Huda mengatakan konsumsi pembiayaan pun akhirnya berubah dari konvensional ke berbasis pembiayaan berbasis digital. Seperti halnya paylater yang menjadi salah satu metode pembiayaan yang banyak digemari oleh masyarakat.
Huda mengatakan banyak perbankan yang berbondong-bondong yang masuk ke bisnis paylater karena memang menarik pasarnya. Setelah masuknya paylater ke dalam superapp BCA dan Bank Mandiri, dia yakin bahwa semakin banyak bank yang tertarik.
Oleh sebab itu, bisnis pay later pertumbuhannya akan positif ke depan. Terutama untuk paylater yang terhubung dengan layanan digital. “Saya rasa mereka akan lebih unggul dibandingkan dengan lainnya,” imbuhnya.
Optimistis Bisnis Kartu Kredit
Di sisi lain, Bank Danamon (BDMN) masih meyakini bisnis kartu kredit bakal moncer pada tahun ini meskipun harus bersaing ketat dengan paylater.
Bank Danamon sendiri telah menyiapkan bekal untuk bertarung di segmen kredit tanpa jaminan itu dengan mengakuisisi portofolio Standard Chartered Bank Indonesia (SCBI).

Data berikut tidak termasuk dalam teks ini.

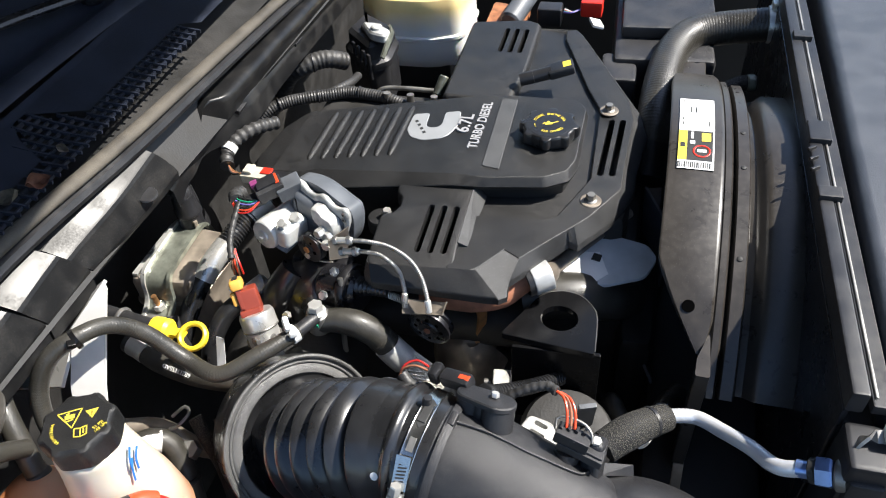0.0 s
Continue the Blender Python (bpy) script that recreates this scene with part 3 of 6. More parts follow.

Consumer Lending Business Head of Bank Danamon Enriko Sutarto mengatakan perseroan menargetkan pertumbuhan bisnis kartu kredit 15% sampai 20% pada tahun ini. Adapun, pada kuartal II/2024, bisnis kartu kredit Bank Danamon telah tumbuh di kisaran 10% sampai 15%. Perusahaan optimistis target pertumbuhan bisnis kartu kredit bisa tercapai.
Dia menambahkan peluang pertumbuhan transaksi kartu kredit pada tahun ini terbuka lebar. Adapun, Bank Danamon akan memaksimalkannya melalui berbagai cara.
"Pada dasarnya kami lihat di market, kami disuport fitur-fitur andalan di kartu kredit. Inisiatif portofolio Standard Chartered juga membuka peluang cross selling," ujar Enrico.
Bank Danamon juga manfaatkan ekosistem pemegang saham pengendalinya dari Jepang yakni Mitsubishi UFJ Financial Group Inc. (MUFG).